Start Collected material
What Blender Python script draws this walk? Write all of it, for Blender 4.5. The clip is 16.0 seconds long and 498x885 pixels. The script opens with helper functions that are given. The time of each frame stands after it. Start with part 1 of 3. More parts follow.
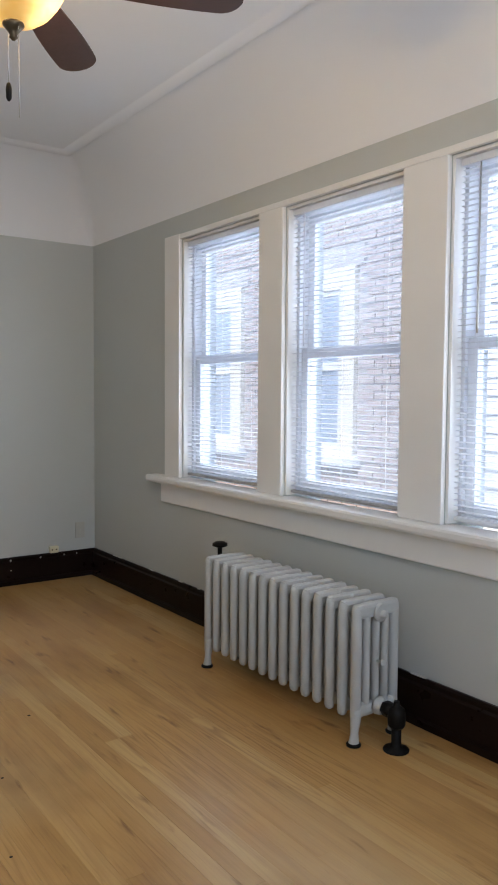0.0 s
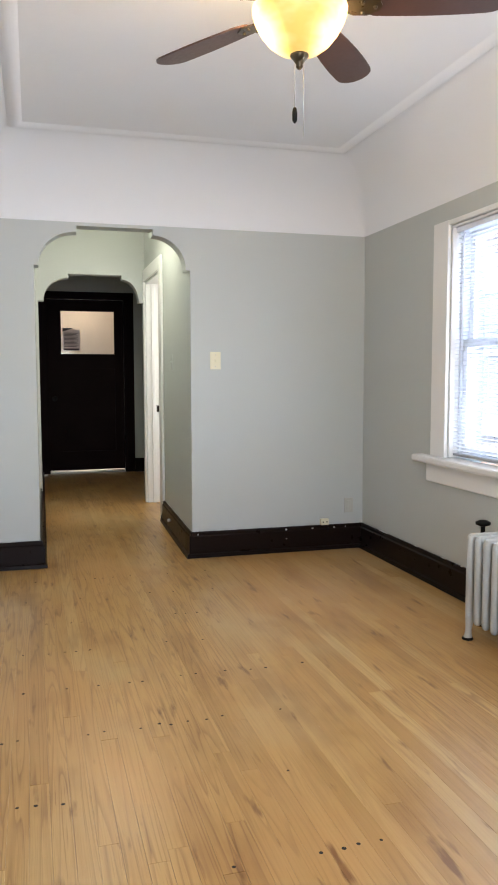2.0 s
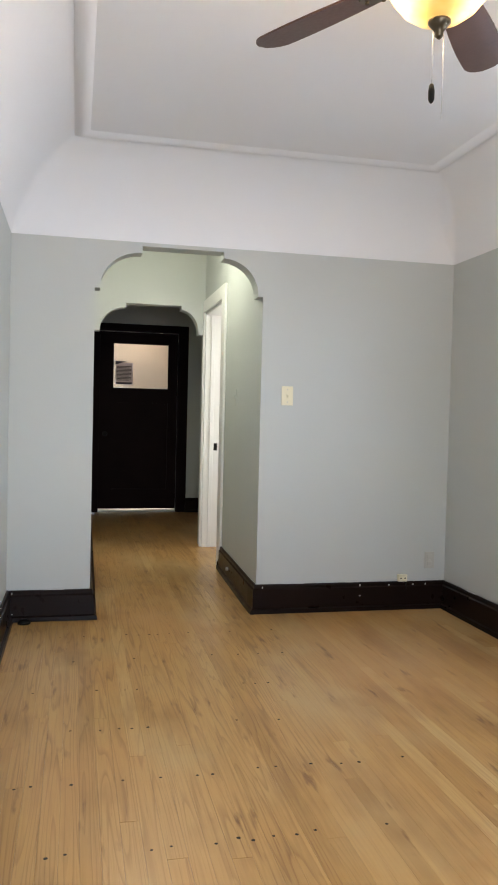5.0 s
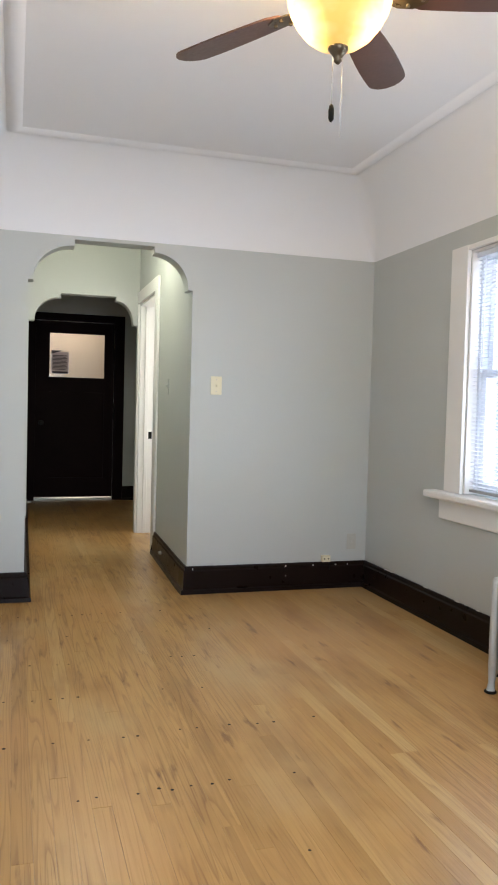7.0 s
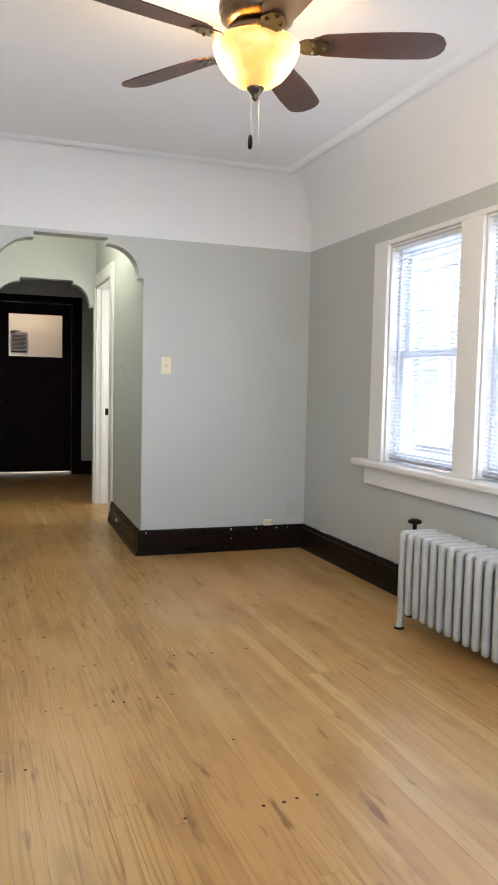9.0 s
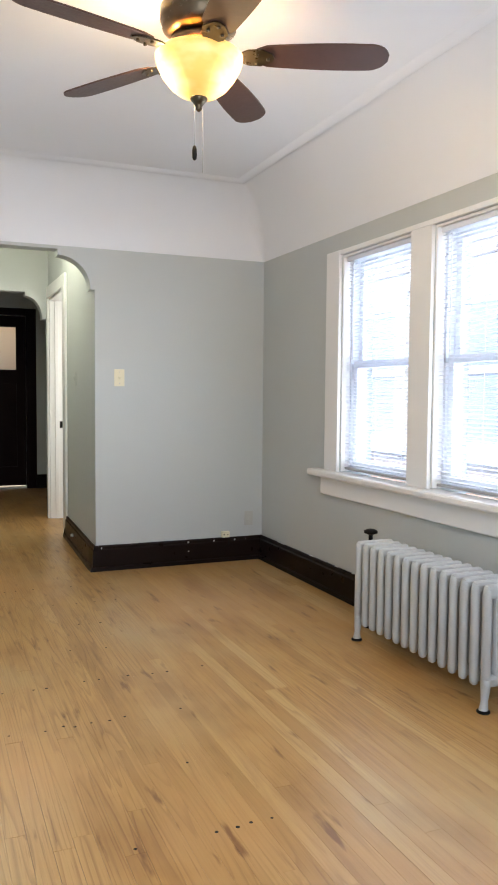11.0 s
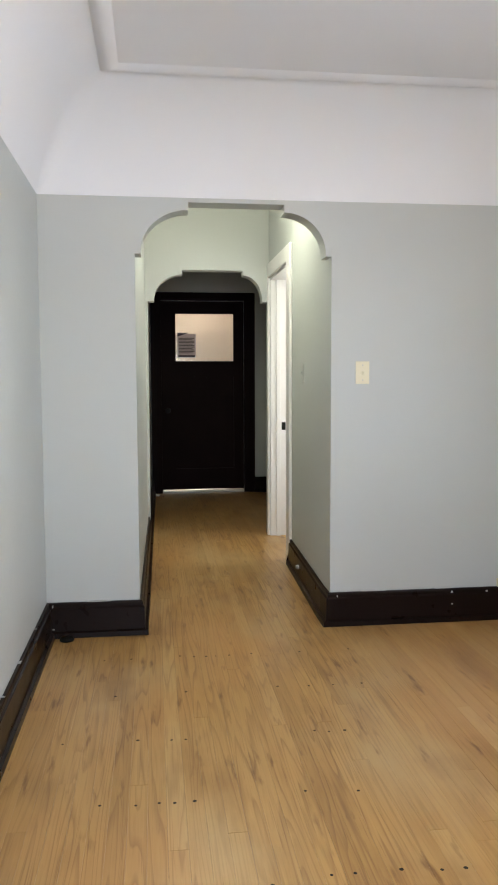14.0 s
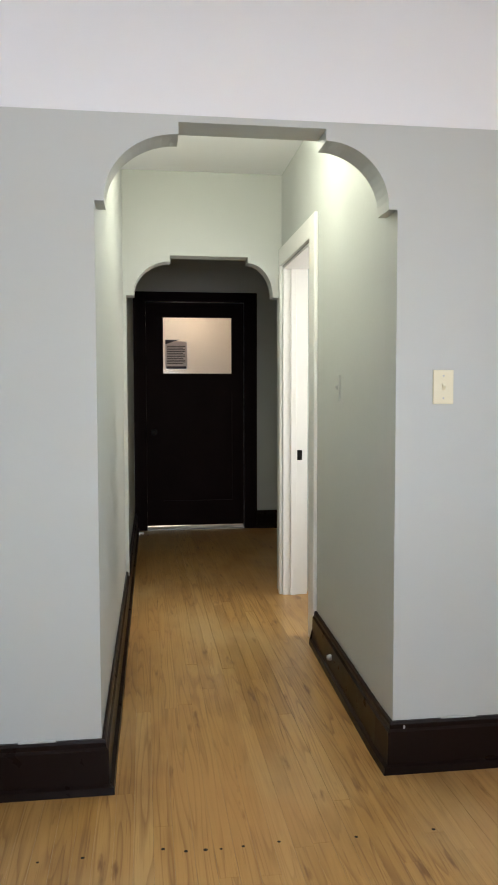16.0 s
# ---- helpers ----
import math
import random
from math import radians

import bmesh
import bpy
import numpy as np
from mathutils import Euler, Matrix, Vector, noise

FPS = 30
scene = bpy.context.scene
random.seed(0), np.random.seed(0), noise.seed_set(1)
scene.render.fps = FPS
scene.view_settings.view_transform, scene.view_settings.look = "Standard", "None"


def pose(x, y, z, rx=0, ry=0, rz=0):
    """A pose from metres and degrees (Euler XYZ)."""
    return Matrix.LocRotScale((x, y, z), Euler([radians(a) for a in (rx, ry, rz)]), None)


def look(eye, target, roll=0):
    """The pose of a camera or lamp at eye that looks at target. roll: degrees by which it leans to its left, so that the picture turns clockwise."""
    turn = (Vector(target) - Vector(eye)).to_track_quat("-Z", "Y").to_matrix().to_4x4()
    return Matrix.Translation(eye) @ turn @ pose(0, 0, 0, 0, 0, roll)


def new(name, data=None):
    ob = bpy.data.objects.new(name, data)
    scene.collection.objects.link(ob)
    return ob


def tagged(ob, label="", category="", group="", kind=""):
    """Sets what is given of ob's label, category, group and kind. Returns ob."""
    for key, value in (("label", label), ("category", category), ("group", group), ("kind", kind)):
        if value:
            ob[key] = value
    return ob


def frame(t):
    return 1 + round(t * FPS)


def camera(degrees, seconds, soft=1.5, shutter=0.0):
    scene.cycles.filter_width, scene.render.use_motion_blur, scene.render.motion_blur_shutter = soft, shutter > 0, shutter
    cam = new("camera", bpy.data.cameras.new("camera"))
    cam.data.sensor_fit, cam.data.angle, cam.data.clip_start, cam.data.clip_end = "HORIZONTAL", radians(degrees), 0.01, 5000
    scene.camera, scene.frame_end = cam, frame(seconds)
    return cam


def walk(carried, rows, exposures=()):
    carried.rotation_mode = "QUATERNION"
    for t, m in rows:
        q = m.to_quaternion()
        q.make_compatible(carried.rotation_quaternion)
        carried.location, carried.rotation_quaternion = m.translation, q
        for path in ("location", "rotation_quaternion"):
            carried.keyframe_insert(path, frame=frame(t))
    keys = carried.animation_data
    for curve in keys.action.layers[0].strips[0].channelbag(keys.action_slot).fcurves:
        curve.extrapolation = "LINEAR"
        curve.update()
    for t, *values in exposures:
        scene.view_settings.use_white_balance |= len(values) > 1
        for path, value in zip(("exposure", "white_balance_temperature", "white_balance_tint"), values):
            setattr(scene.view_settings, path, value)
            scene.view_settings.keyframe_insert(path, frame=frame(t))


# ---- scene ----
cam = camera(35.8, 16.0, soft=1.9)
PATH = [
    (0, (0.041, 0.58, 1.213), (1.2, 2.205, 1.09), 0.4),
    (0.5, (0.033, 0.495, 1.223), (1.088, 2.188, 1.082), 0.4),
    (1, (0.014, 0.427, 1.206), (0.88, 2.223, 1.061), 0.3),
    (1.5, (-0.032, 0.379, 1.199), (0.649, 2.254, 1.046), 0.3),
    (2, (-0.064, 0.348, 1.215), (0.475, 2.266, 1.046), -0.1),
    (2.5, (-0.084, 0.34, 1.26), (0.364, 2.28, 1.073), -0.2),
    (3, (-0.123, 0.46, 1.239), (0.305, 2.406, 1.07), 0.5),
    (3.5, (-0.156, 0.638, 1.175), (0.276, 2.587, 1.049), 1.4),
    (6, (-0.113, 0.88, 1.204), (0.333, 2.829, 1.143), 1.5),
    (6.5, (-0.113, 0.745, 1.207), (0.418, 2.672, 1.127), 1.5),
    (7, (-0.106, 0.642, 1.185), (0.479, 2.553, 1.097), 1.5),
    (7.5, (-0.111, 0.482, 1.213), (0.5, 2.383, 1.095), 1.1),
    (8, (-0.098, 0.334, 1.225), (0.525, 2.229, 1.084), 0.6),
    (8.5, (-0.128, 0.207, 1.202), (0.522, 2.094, 1.059), 1.0),
    (9, (-0.165, 0.138, 1.193), (0.517, 2.013, 1.048), 1.3),
    (9.5, (-0.21, 0.094, 1.186), (0.523, 1.95, 1.041), 1.5),
    (12, (-0.053, 0.392, 1.231), (0.722, 2.233, 1.13), 0.3),
    (12.5, (-0.053, 0.601, 1.234), (0.534, 2.509, 1.113), 0.4),
    (13, (-0.084, 0.886, 1.246), (0.362, 2.831, 1.102), 0.8),
    (13.5, (-0.034, 1.171, 1.259), (0.298, 3.137, 1.103), 0.5),
    (14, (0.049, 1.498, 1.286), (0.293, 3.477, 1.126), -0.2),
    (14.5, (0.063, 1.829, 1.277), (0.273, 3.813, 1.133), -0.1),
    (15, (0.057, 2.211, 1.304), (0.268, 4.195, 1.162), 0.1),
    (15.5, (0.103, 2.549, 1.303), (0.313, 4.534, 1.181), 0.1),
    (16, (0.113, 2.885, 1.298), (0.383, 4.862, 1.176), -0.1),
]
walk(cam, [(t, look(eye, target, roll)) for t, eye, target, roll in PATH],
     [(0, 2.03), (0.5, 2.2), (1.0, 2.60), (1.5, 2.82), (2.5, 2.82), (3.5, 2.76), (12.0, 2.76), (13.5, 2.82), (15.0, 2.9), (16, 2.86)])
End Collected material
**Exercise task**
Omit every picture while copying the listing above exactly.

**Answer to the problem**
What Blender Python script draws this walk? Write all of it, for Blender 4.5. The clip is 16.0 seconds long and 498x885 pixels. The script opens with helper functions that are given. The time of each frame stands after it. Start with part 1 of 3. More parts follow.
0.0 s
2.0 s
5.0 s
7.0 s
9.0 s
11.0 s
14.0 s
16.0 s
# ---- helpers ----
import math
import random
from math import radians

import bmesh
import bpy
import numpy as np
from mathutils import Euler, Matrix, Vector, noise

FPS = 30
scene = bpy.context.scene
random.seed(0), np.random.seed(0), noise.seed_set(1)
scene.render.fps = FPS
scene.view_settings.view_transform, scene.view_settings.look = "Standard", "None"


def pose(x, y, z, rx=0, ry=0, rz=0):
    """A pose from metres and degrees (Euler XYZ)."""
    return Matrix.LocRotScale((x, y, z), Euler([radians(a) for a in (rx, ry, rz)]), None)


def look(eye, target, roll=0):
    """The pose of a camera or lamp at eye that looks at target. roll: degrees by which it leans to its left, so that the picture turns clockwise."""
    turn = (Vector(target) - Vector(eye)).to_track_quat("-Z", "Y").to_matrix().to_4x4()
    return Matrix.Translation(eye) @ turn @ pose(0, 0, 0, 0, 0, roll)


def new(name, data=None):
    ob = bpy.data.objects.new(name, data)
    scene.collection.objects.link(ob)
    return ob


def tagged(ob, label="", category="", group="", kind=""):
    """Sets what is given of ob's label, category, group and kind. Returns ob."""
    for key, value in (("label", label), ("category", category), ("group", group), ("kind", kind)):
        if value:
            ob[key] = value
    return ob


def frame(t):
    return 1 + round(t * FPS)


def camera(degrees, seconds, soft=1.5, shutter=0.0):
    scene.cycles.filter_width, scene.render.use_motion_blur, scene.render.motion_blur_shutter = soft, shutter > 0, shutter
    cam = new("camera", bpy.data.cameras.new("camera"))
    cam.data.sensor_fit, cam.data.angle, cam.data.clip_start, cam.data.clip_end = "HORIZONTAL", radians(degrees), 0.01, 5000
    scene.camera, scene.frame_end = cam, frame(seconds)
    return cam


def walk(carried, rows, exposures=()):
    carried.rotation_mode = "QUATERNION"
    for t, m in rows:
        q = m.to_quaternion()
        q.make_compatible(carried.rotation_quaternion)
        carried.location, carried.rotation_quaternion = m.translation, q
        for path in ("location", "rotation_quaternion"):
            carried.keyframe_insert(path, frame=frame(t))
    keys = carried.animation_data
    for curve in keys.action.layers[0].strips[0].channelbag(keys.action_slot).fcurves:
        curve.extrapolation = "LINEAR"
        curve.update()
    for t, *values in exposures:
        scene.view_settings.use_white_balance |= len(values) > 1
        for path, value in zip(("exposure", "white_balance_temperature", "white_balance_tint"), values):
            setattr(scene.view_settings, path, value)
            scene.view_settings.keyframe_insert(path, frame=frame(t))


# ---- scene ----
cam = camera(35.8, 16.0, soft=1.9)
PATH = [
    (0, (0.041, 0.58, 1.213), (1.2, 2.205, 1.09), 0.4),
    (0.5, (0.033, 0.495, 1.223), (1.088, 2.188, 1.082), 0.4),
    (1, (0.014, 0.427, 1.206), (0.88, 2.223, 1.061), 0.3),
    (1.5, (-0.032, 0.379, 1.199), (0.649, 2.254, 1.046), 0.3),
    (2, (-0.064, 0.348, 1.215), (0.475, 2.266, 1.046), -0.1),
    (2.5, (-0.084, 0.34, 1.26), (0.364, 2.28, 1.073), -0.2),
    (3, (-0.123, 0.46, 1.239), (0.305, 2.406, 1.07), 0.5),
    (3.5, (-0.156, 0.638, 1.175), (0.276, 2.587, 1.049), 1.4),
    (6, (-0.113, 0.88, 1.204), (0.333, 2.829, 1.143), 1.5),
    (6.5, (-0.113, 0.745, 1.207), (0.418, 2.672, 1.127), 1.5),
    (7, (-0.106, 0.642, 1.185), (0.479, 2.553, 1.097), 1.5),
    (7.5, (-0.111, 0.482, 1.213), (0.5, 2.383, 1.095), 1.1),
    (8, (-0.098, 0.334, 1.225), (0.525, 2.229, 1.084), 0.6),
    (8.5, (-0.128, 0.207, 1.202), (0.522, 2.094, 1.059), 1.0),
    (9, (-0.165, 0.138, 1.193), (0.517, 2.013, 1.048), 1.3),
    (9.5, (-0.21, 0.094, 1.186), (0.523, 1.95, 1.041), 1.5),
    (12, (-0.053, 0.392, 1.231), (0.722, 2.233, 1.13), 0.3),
    (12.5, (-0.053, 0.601, 1.234), (0.534, 2.509, 1.113), 0.4),
    (13, (-0.084, 0.886, 1.246), (0.362, 2.831, 1.102), 0.8),
    (13.5, (-0.034, 1.171, 1.259), (0.298, 3.137, 1.103), 0.5),
    (14, (0.049, 1.498, 1.286), (0.293, 3.477, 1.126), -0.2),
    (14.5, (0.063, 1.829, 1.277), (0.273, 3.813, 1.133), -0.1),
    (15, (0.057, 2.211, 1.304), (0.268, 4.195, 1.162), 0.1),
    (15.5, (0.103, 2.549, 1.303), (0.313, 4.534, 1.181), 0.1),
    (16, (0.113, 2.885, 1.298), (0.383, 4.862, 1.176), -0.1),
]
walk(cam, [(t, look(eye, target, roll)) for t, eye, target, roll in PATH],
     [(0, 2.03), (0.5, 2.2), (1.0, 2.60), (1.5, 2.82), (2.5, 2.82), (3.5, 2.76), (12.0, 2.76), (13.5, 2.82), (15.0, 2.9), (16, 2.86)])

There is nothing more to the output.